Los partidos de fútbol se ganan con los jugadores y no por los directores técnicos. Tampoco los gana la hinchada, aunque su aliento a veces juega un papel protagónico. Un director técnico puede ser responsable de una derrota con un mal cambio de jugador, o responsable del éxito, cuando consigue un buen rendimiento colectivo. Las mismas consideraciones valen para el presidente de un club que decide por las suyas contratar un jugador que el club necesita ó el de ser condenado por una mala campaña cuando vende un jugador que clave. Sin embargo, tanto directores técnicos como presidentes se manifiestan como si fueran los verdaderos responsables de los resultados del equipo.

Algo parecido sucede con la economía de un país. Presidentes y gobernadores se desviven por aparecer como artífices de un éxito económico, cuyo mérito generalmente corresponde a otros. Son los empresarios los que invierten, producen, exportan y crean empleo; los productores agropecuarios los que producen el alimento para la población y las divisas para el país; los camioneros y transportistas los que trasladan y distribuyen lo que los demás producen y consumen; los maestros los que enseñan y capacitan a los alumnos y los médicos los que cuidan la salud de quienes trabajan y producen. En definitiva, son los que desde su puesto de trabajo los que crean la riqueza de un país.

Claro que a presidentes, gobernadores y legisladores les compete la formulación de las políticas y el dictado de las normas, sea para alcanzar una mejor calidad de vida ó para llevar a cabo las inversiones en infraestructura que el país necesita. También les corresponde mantener a raya la inflación para que no se deprecie el valor de la moneda y fijar una política tributaria equitativa. Pero estos no suelen ser los temas que se discuten en una campaña política, lo que quedará de manifiesto a medida que gane protagonismo el debate previo a las elecciones de octubre, donde se impondrá la confrontación por el resultado de una gestión, donde abundarán los temas que poco tienen que ver con el mérito propio. No se dejará pasar la oportunidad de resaltar el éxito alcanzado en materia de exportaciones, que pegaron un salto desde los u$s 25,6 mil millones en 2002 hasta los 68,5 mil millones en 2010, un aumento del 167 % que brindó el año pasado un superávit de u$s 12.000 millones que permiten reforzar aún más el nivel de las reservas.

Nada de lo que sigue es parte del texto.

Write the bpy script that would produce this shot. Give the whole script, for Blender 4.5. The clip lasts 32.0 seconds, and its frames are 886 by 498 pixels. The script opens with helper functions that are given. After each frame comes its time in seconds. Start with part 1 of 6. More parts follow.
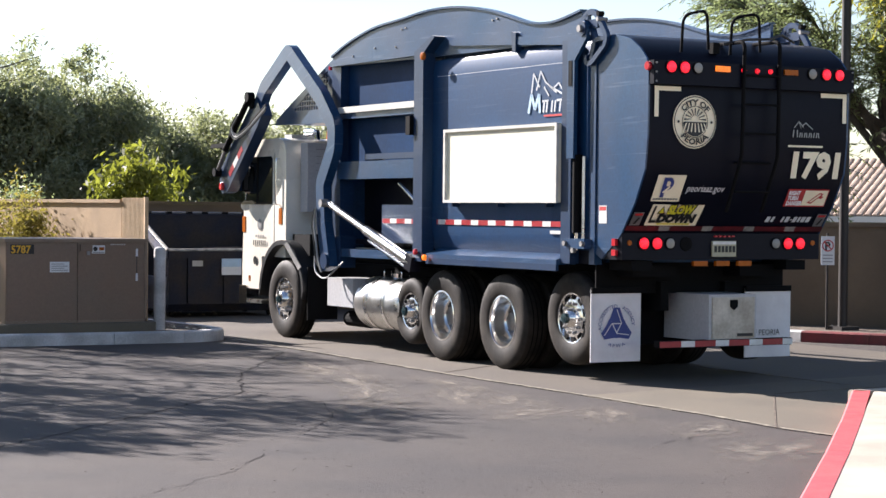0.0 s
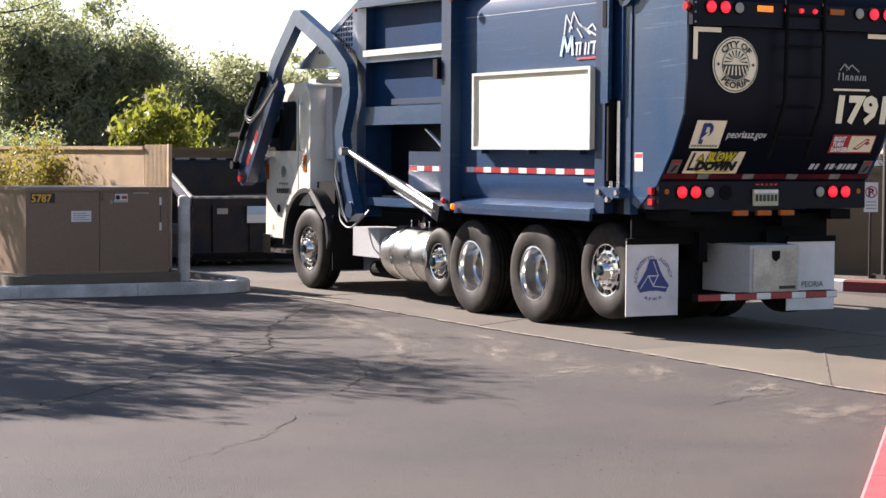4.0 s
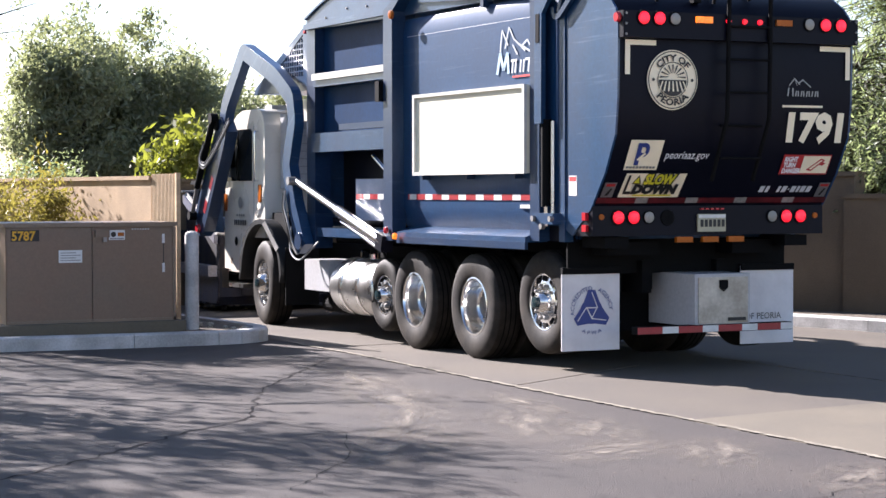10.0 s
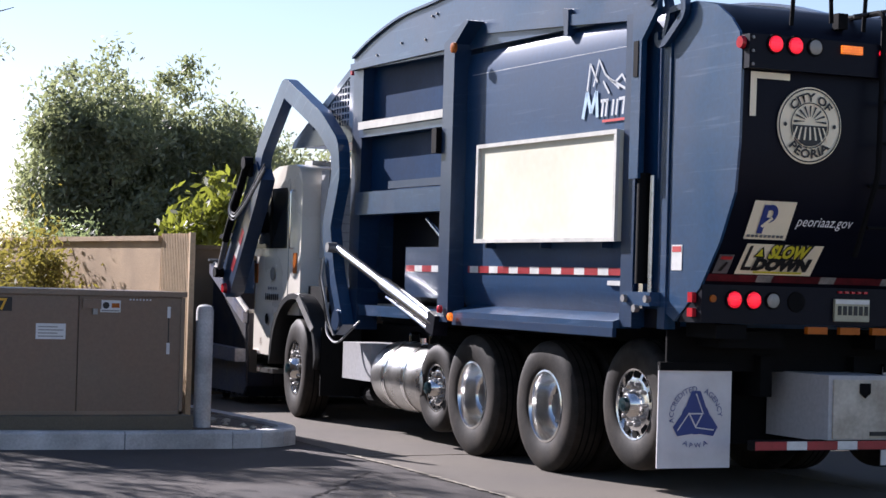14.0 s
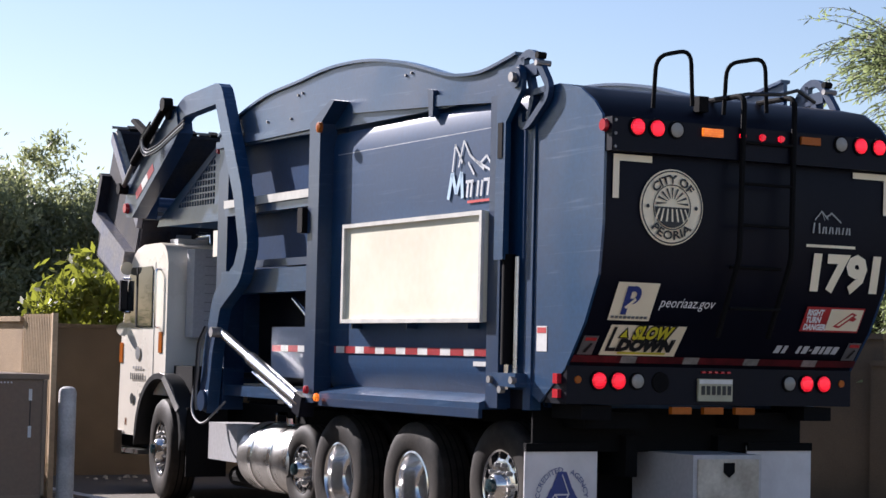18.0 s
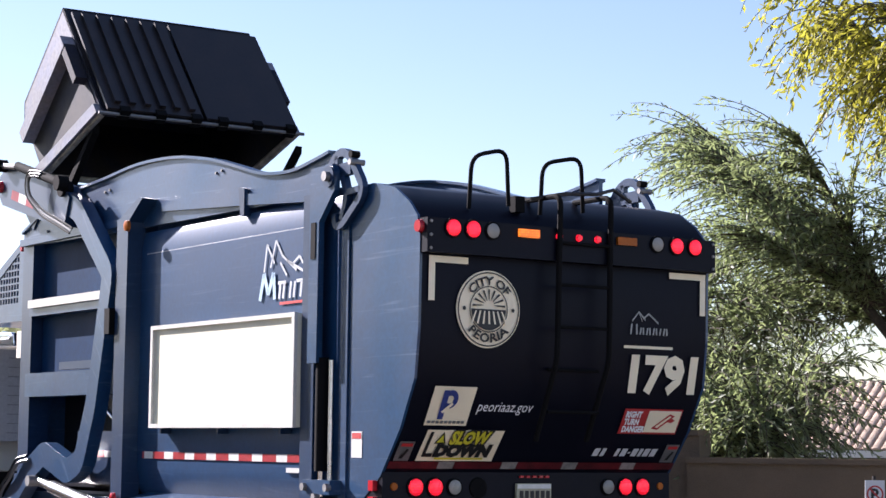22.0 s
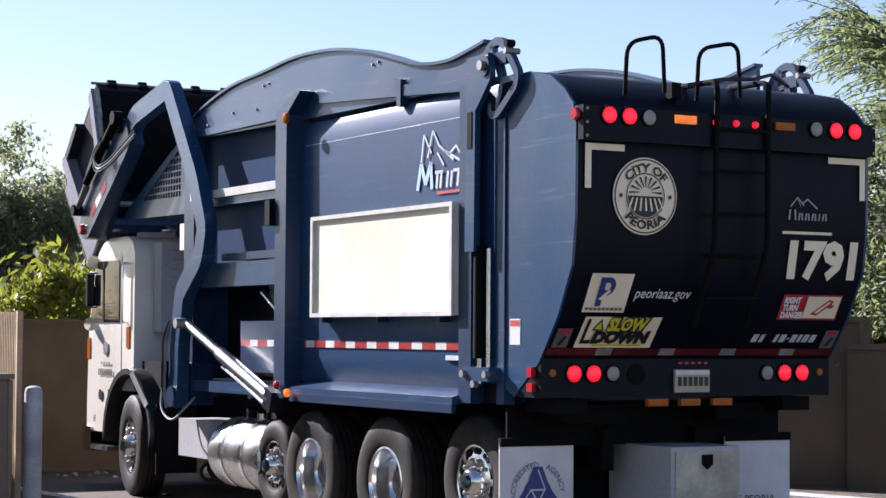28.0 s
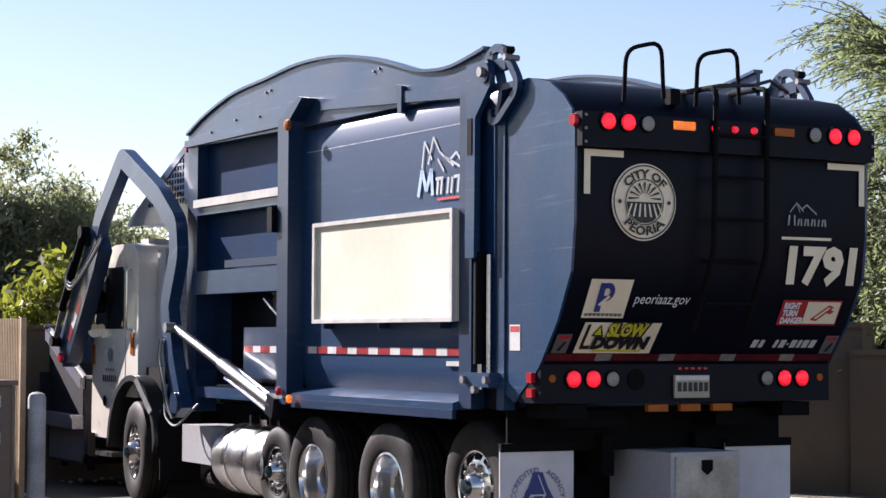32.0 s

Lo que pocos mencionarán es que el aumento de las exportaciones es un fenómeno registrado en todos los países del mundo. Además, mientras la economía global creció como nunca antes lo hizo en las últimas décadas, las exportaciones mundiales lo hicieron casi al doble. Así Uruguay aumentó sus exportaciones en un 179%, Paraguay un 245% y Brasil más de 370% a pesar de haber revaluado su moneda. También tuvieron un crecimiento destacado Chile con un 202 % y Perú con un increíble 358%.

Hay que destacar que el crecimiento de las exportaciones no fueron consecuencia de una política específica, que no la hubo aunque a veces se la cataloga como una política de tipo de cambio elevado y competitivo. Un tipo de cambio elevado facilita la colocación de los productos propios en otros mercados, pero este es sólo uno de los factores que deben ser tomados en cuenta.

También en el período 1990-1999, con un tipo de cambio muy desfavorable, de sesgo claramente anti exportador, las ventas externas aumentaron un 120%, influidas por la fuerte expansión del comercio global. Y aún durante el gobierno militar entre 1976 y 1982, también con un tipo de cambio desventajoso, las exportaciones aumentaron un 83% en 7 años.

Consideraciones parecidas merecen los resultados positivos del balance comercial externo donde no hay ningún mérito objetivo. Si todos los países del mundo decidieran tener un saldo positivo en la balanza comercial, ninguno podría tenerlo. El saldo favorable de un país siempre tendría que quedar compensado con el saldo negativo de otro. La visión neomercantilista de proclamar un saldo favorable permanente como indicativo del bienestar económico es una simple ilusión que se desvanece una vez que el país comienza verdaderamente a crecer de manera sustentable con una equitativa distribución del ingreso, en base a un aumento permanente de la productividad.